4. New Models and Discourses Are Rewarded

Bruno Latour. Image: Wikimedia Commons, under Creative Commons licence.

The discrepancy between the current discourses agitating the art world and its market has become frankly unavoidable. Secondary-market pieces and postwar snoozefests increasingly dominate booths and exhibition programs; at the same time, vigorous discussions about gender, AI, race and politics are taking place within the community. The urgency with which these topics are being discussed has increased with the rise of authoritarian politics around the globe, and the presence of people such as Studio Museum director Thelma Golden (from #29 to #8), sociologist Bruno Latour (a new entry at #9) and the aforementioned Donna Haraway exemplifies this urgency.
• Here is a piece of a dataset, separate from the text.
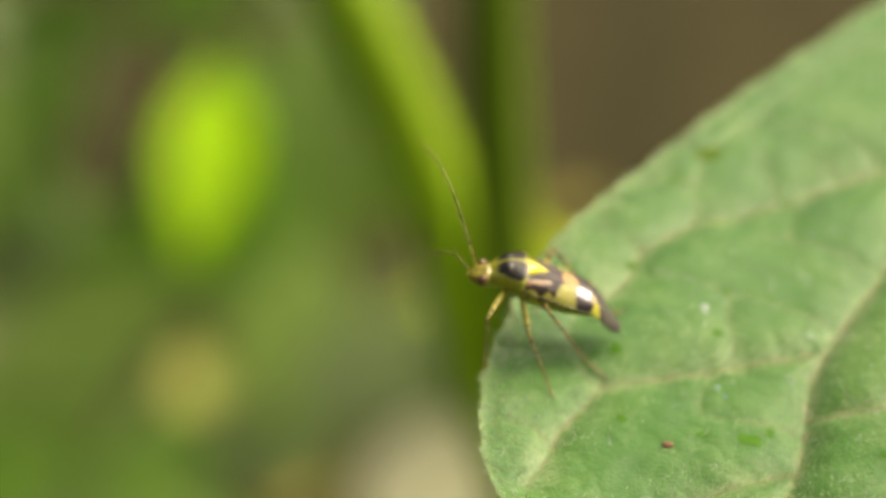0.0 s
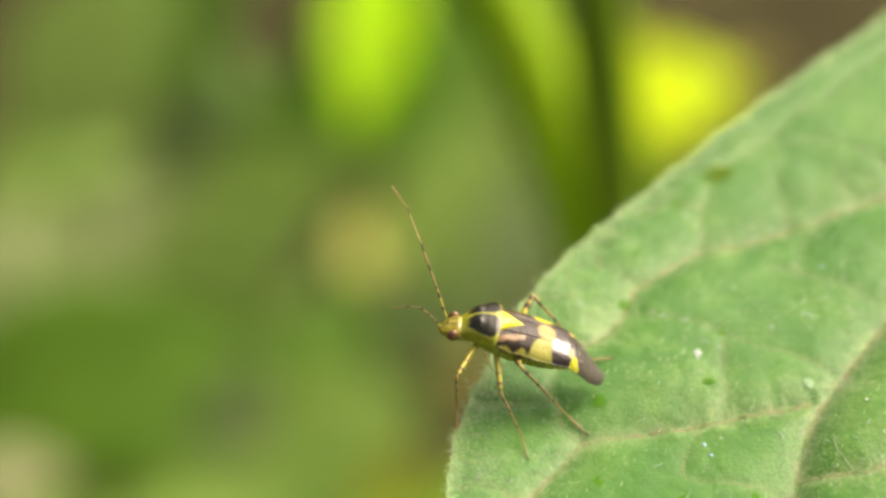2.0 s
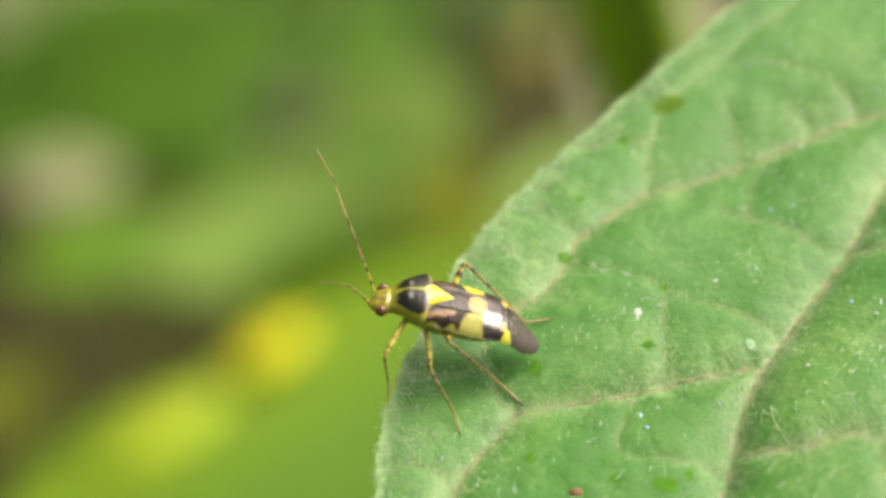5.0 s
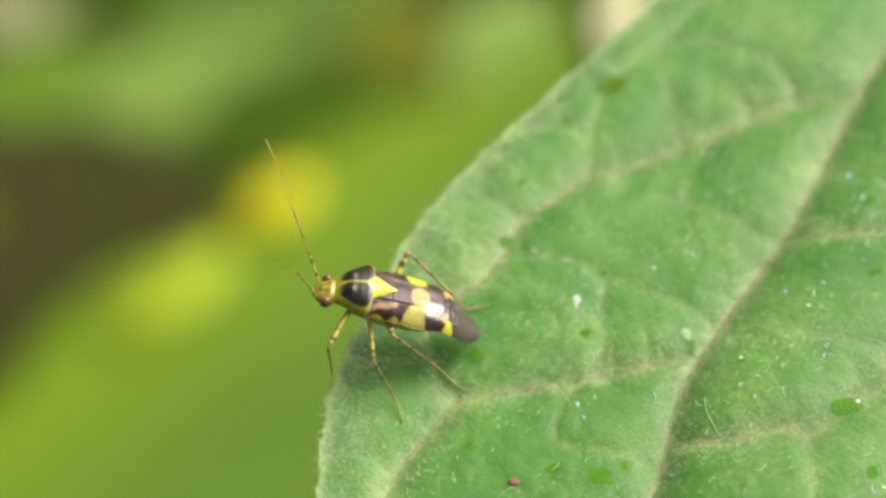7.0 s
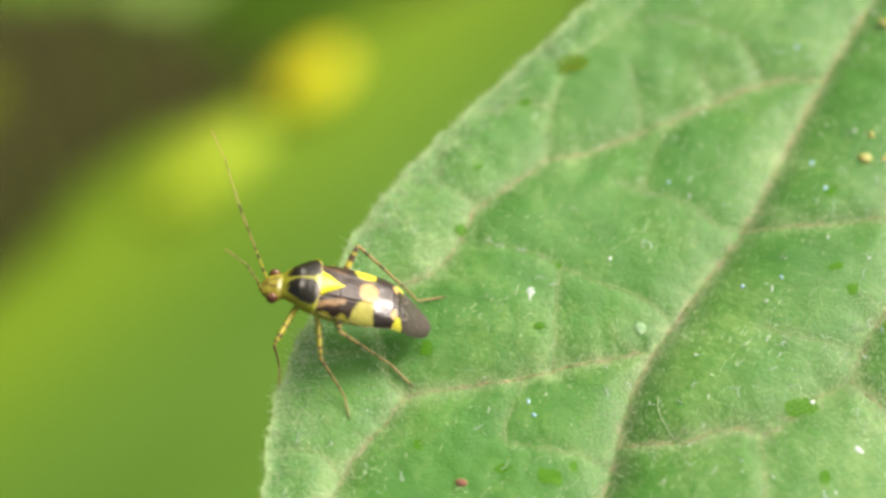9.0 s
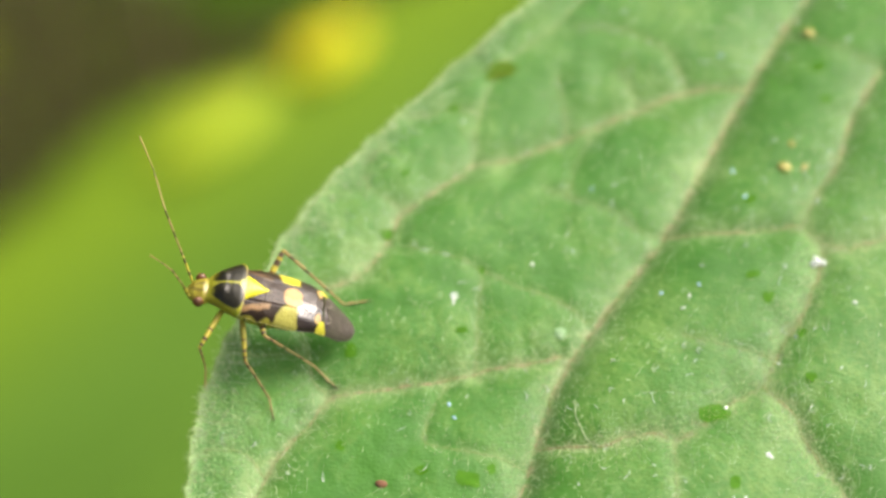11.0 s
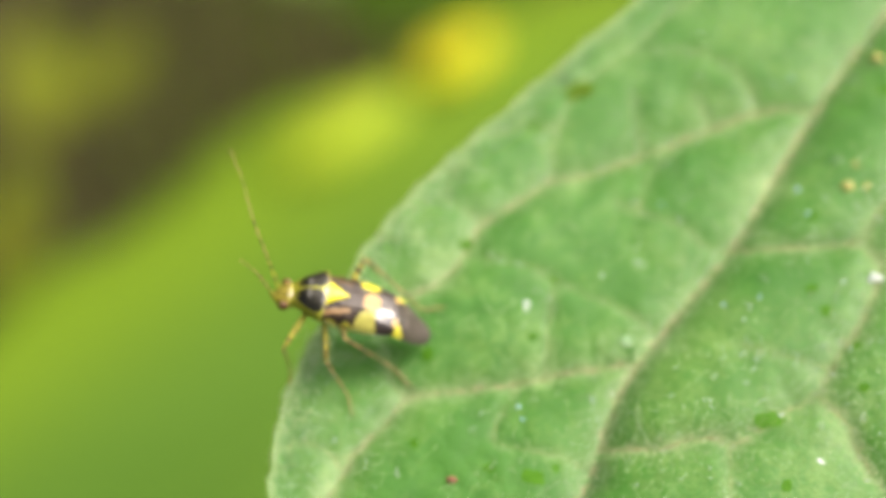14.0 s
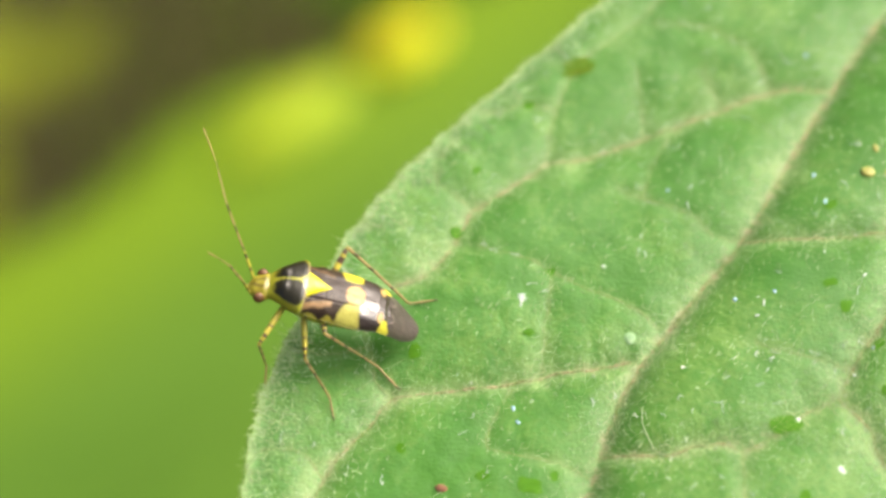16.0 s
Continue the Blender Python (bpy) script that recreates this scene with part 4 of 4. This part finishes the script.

5. Is the Art Fair a Dying Breed?

Vanessa Carlos. Image: CARLOS / ISHIKAWA.

Within 10 years, the directors’ team of frieze (Matthew Slotover, Amanda Sharp & Victoria Siddall), have dropped 80 places in the Art Review Power 100. One cannot help but be amused at the not-so-subtle shade Art Review throws at them by describing the trio as “art fair directors partnering with a big-money Californian entertainment agency”. In fact, the rising costs fairs create, both in terms of money and energy, doesn’t seem sustainable for much longer. The entry of young, London-based gallerist Vanessa Carlos at #100 seems a direct response to this preoccupying development. Her gallery-sharing initiative CONDO is innovative, successful and yet realistic, making the traditional art fair model look as tired as a gallery’s staff on the last day of, well, frieze, for example.